- REQUIREMENT
Leave the pictures out and retype the lines from the beginning through the line with "of a camera", both ends included.
'''
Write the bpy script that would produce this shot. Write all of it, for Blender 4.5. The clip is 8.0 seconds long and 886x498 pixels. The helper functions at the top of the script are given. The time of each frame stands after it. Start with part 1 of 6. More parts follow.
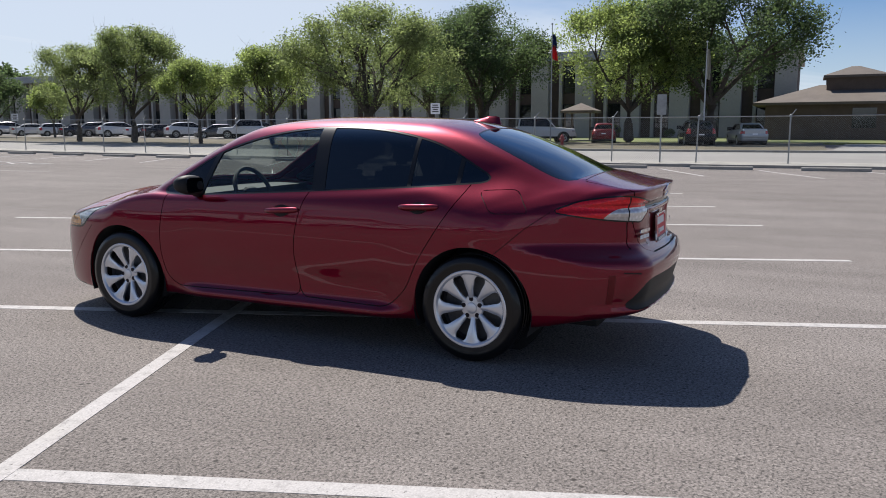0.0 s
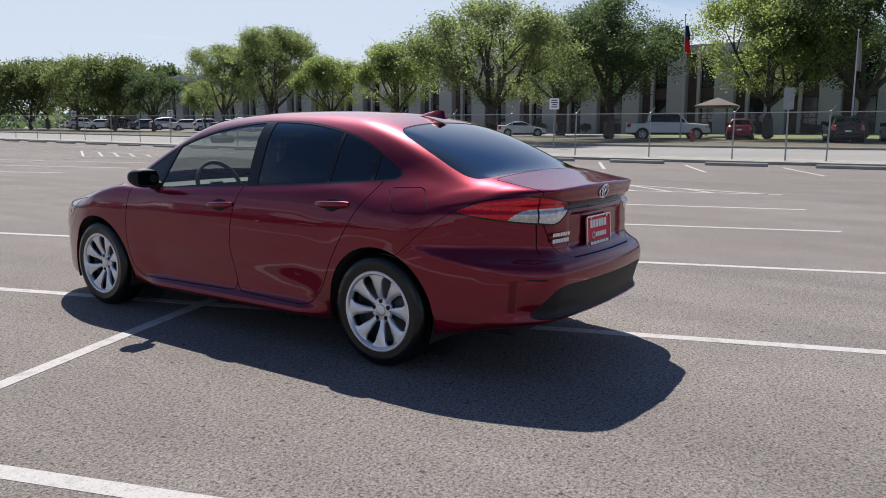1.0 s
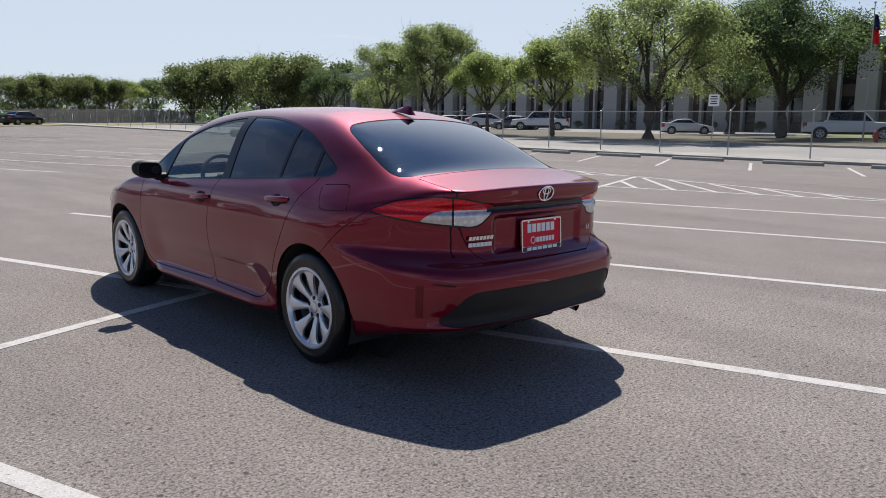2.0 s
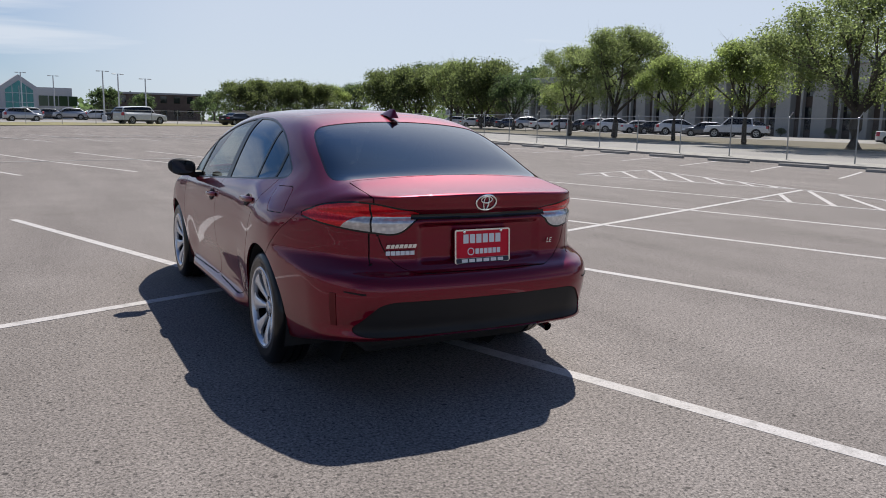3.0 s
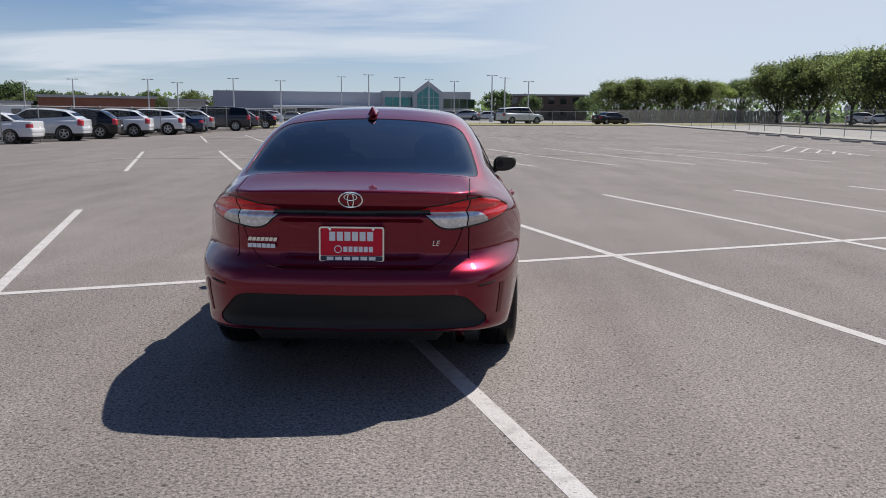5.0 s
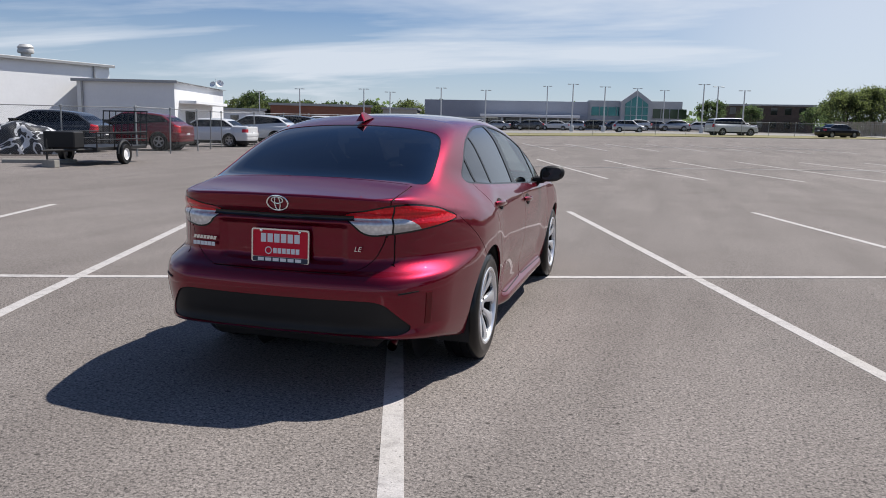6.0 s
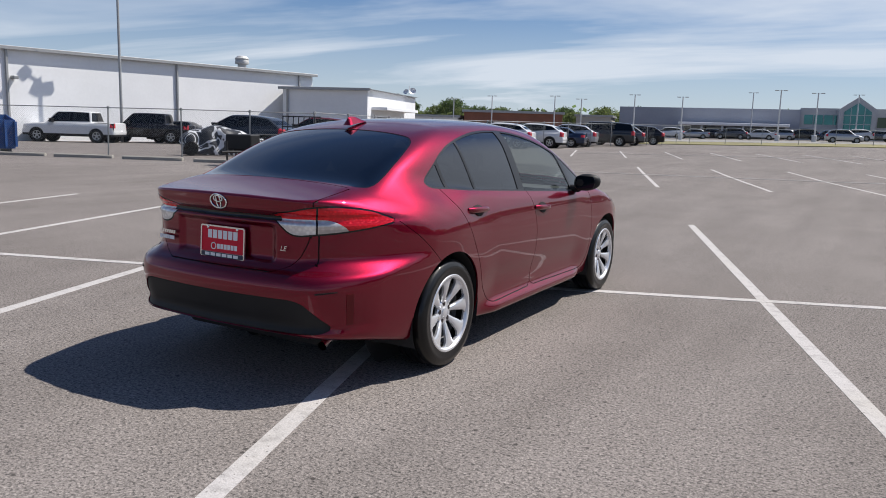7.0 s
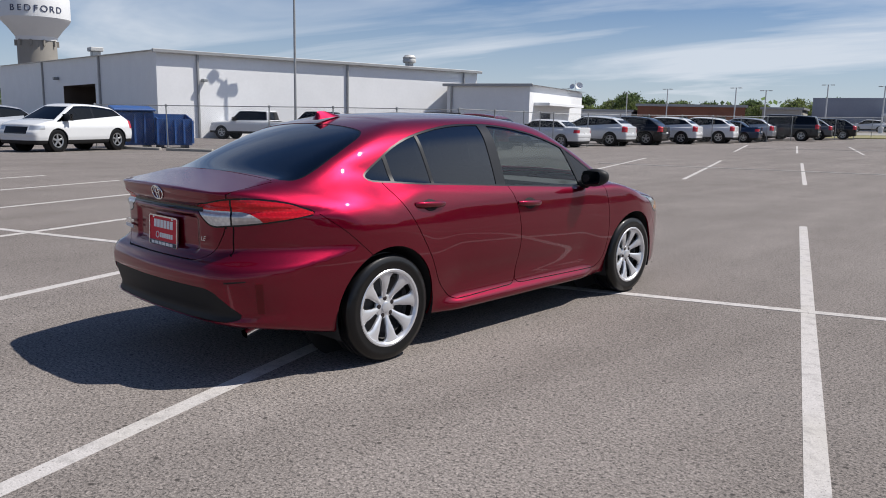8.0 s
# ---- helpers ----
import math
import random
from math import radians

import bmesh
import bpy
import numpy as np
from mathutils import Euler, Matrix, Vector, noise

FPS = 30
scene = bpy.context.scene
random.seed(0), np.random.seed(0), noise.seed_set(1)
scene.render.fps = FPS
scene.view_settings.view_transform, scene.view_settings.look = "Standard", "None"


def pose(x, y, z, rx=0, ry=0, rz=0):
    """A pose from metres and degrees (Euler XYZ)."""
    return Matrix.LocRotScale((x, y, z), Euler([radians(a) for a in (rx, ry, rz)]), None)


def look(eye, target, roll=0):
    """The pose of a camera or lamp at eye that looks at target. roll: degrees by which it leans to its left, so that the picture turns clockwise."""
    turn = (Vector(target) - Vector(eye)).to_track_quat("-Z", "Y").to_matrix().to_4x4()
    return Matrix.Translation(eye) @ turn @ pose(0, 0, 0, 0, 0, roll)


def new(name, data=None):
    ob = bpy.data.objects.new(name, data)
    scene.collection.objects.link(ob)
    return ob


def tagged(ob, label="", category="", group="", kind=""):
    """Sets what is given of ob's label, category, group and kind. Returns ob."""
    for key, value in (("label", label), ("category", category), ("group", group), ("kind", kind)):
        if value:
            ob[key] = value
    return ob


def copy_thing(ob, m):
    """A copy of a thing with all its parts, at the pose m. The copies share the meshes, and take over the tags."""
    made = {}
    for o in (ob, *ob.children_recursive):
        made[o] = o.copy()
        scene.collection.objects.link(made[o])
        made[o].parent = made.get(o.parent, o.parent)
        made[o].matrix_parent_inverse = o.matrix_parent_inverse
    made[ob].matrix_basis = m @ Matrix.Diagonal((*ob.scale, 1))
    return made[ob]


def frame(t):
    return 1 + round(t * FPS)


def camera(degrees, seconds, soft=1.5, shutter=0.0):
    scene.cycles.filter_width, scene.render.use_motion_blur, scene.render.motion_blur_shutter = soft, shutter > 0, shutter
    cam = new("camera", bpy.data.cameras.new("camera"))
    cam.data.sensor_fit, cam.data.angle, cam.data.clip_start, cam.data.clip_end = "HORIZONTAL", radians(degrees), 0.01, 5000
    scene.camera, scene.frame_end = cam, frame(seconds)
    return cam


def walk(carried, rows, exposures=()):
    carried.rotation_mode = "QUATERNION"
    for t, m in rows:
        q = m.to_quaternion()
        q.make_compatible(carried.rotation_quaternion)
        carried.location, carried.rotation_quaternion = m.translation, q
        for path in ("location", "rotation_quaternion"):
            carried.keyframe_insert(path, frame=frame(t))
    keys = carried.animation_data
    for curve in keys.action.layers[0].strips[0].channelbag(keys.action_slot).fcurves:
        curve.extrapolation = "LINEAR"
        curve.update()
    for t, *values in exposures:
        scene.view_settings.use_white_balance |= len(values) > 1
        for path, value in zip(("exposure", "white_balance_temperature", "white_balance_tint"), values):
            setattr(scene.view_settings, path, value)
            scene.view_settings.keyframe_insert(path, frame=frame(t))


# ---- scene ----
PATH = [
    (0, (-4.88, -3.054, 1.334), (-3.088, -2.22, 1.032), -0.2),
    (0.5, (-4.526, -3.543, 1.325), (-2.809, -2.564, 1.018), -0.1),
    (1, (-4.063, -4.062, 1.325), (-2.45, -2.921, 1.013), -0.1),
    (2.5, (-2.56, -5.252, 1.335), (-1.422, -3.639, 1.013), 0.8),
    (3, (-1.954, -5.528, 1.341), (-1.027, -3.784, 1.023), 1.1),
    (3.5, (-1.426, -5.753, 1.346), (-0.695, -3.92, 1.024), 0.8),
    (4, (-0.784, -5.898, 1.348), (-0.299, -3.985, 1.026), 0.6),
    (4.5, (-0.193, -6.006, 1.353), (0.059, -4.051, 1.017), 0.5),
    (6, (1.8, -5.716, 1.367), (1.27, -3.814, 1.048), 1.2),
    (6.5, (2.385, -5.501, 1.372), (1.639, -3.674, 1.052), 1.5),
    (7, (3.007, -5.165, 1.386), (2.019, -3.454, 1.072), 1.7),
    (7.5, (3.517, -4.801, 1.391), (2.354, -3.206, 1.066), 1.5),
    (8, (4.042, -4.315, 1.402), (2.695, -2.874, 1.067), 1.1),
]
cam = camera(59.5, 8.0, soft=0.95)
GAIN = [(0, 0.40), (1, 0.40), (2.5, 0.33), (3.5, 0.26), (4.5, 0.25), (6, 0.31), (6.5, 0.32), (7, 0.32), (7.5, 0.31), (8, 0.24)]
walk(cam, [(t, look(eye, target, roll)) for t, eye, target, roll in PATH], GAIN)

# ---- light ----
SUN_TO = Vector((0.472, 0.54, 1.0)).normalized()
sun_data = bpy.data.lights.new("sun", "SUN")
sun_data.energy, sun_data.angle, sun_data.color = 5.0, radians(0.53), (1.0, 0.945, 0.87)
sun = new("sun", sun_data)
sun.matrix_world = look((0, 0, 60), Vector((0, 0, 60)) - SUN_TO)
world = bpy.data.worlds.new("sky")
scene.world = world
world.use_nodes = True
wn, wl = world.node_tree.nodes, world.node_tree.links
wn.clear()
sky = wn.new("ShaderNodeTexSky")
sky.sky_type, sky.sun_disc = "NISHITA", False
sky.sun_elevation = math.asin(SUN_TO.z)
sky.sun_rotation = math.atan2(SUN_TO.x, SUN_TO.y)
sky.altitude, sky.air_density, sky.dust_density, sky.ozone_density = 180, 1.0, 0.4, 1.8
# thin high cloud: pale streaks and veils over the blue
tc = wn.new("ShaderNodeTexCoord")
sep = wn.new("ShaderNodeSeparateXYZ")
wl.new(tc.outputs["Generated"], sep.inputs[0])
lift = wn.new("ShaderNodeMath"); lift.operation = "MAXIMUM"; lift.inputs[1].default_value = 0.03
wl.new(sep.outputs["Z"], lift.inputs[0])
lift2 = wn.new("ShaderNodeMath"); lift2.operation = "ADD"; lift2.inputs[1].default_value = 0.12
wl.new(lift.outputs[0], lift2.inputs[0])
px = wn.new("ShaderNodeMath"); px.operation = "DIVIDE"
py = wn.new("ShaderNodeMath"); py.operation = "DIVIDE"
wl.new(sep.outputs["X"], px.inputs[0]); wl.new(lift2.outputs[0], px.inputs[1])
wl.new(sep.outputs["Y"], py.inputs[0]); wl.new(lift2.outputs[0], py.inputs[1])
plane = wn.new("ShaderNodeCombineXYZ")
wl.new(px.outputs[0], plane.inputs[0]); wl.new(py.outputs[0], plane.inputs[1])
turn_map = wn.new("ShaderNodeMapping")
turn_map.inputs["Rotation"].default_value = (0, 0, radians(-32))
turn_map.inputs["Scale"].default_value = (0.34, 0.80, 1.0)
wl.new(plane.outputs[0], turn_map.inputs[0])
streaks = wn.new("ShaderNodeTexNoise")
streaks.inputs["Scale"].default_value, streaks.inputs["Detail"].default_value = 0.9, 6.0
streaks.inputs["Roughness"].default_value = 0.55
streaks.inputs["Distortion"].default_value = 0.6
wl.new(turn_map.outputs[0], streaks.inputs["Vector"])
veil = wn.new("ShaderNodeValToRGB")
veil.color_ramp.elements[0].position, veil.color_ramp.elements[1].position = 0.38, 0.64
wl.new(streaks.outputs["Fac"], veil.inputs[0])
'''
- THE REPLY
Write the bpy script that would produce this shot. Write all of it, for Blender 4.5. The clip is 8.0 seconds long and 886x498 pixels. The helper functions at the top of the script are given. The time of each frame stands after it. Start with part 1 of 6. More parts follow.
0.0 s
1.0 s
2.0 s
3.0 s
5.0 s
6.0 s
7.0 s
8.0 s
# ---- helpers ----
import math
import random
from math import radians

import bmesh
import bpy
import numpy as np
from mathutils import Euler, Matrix, Vector, noise

FPS = 30
scene = bpy.context.scene
random.seed(0), np.random.seed(0), noise.seed_set(1)
scene.render.fps = FPS
scene.view_settings.view_transform, scene.view_settings.look = "Standard", "None"


def pose(x, y, z, rx=0, ry=0, rz=0):
    """A pose from metres and degrees (Euler XYZ)."""
    return Matrix.LocRotScale((x, y, z), Euler([radians(a) for a in (rx, ry, rz)]), None)


def look(eye, target, roll=0):
    """The pose of a camera or lamp at eye that looks at target. roll: degrees by which it leans to its left, so that the picture turns clockwise."""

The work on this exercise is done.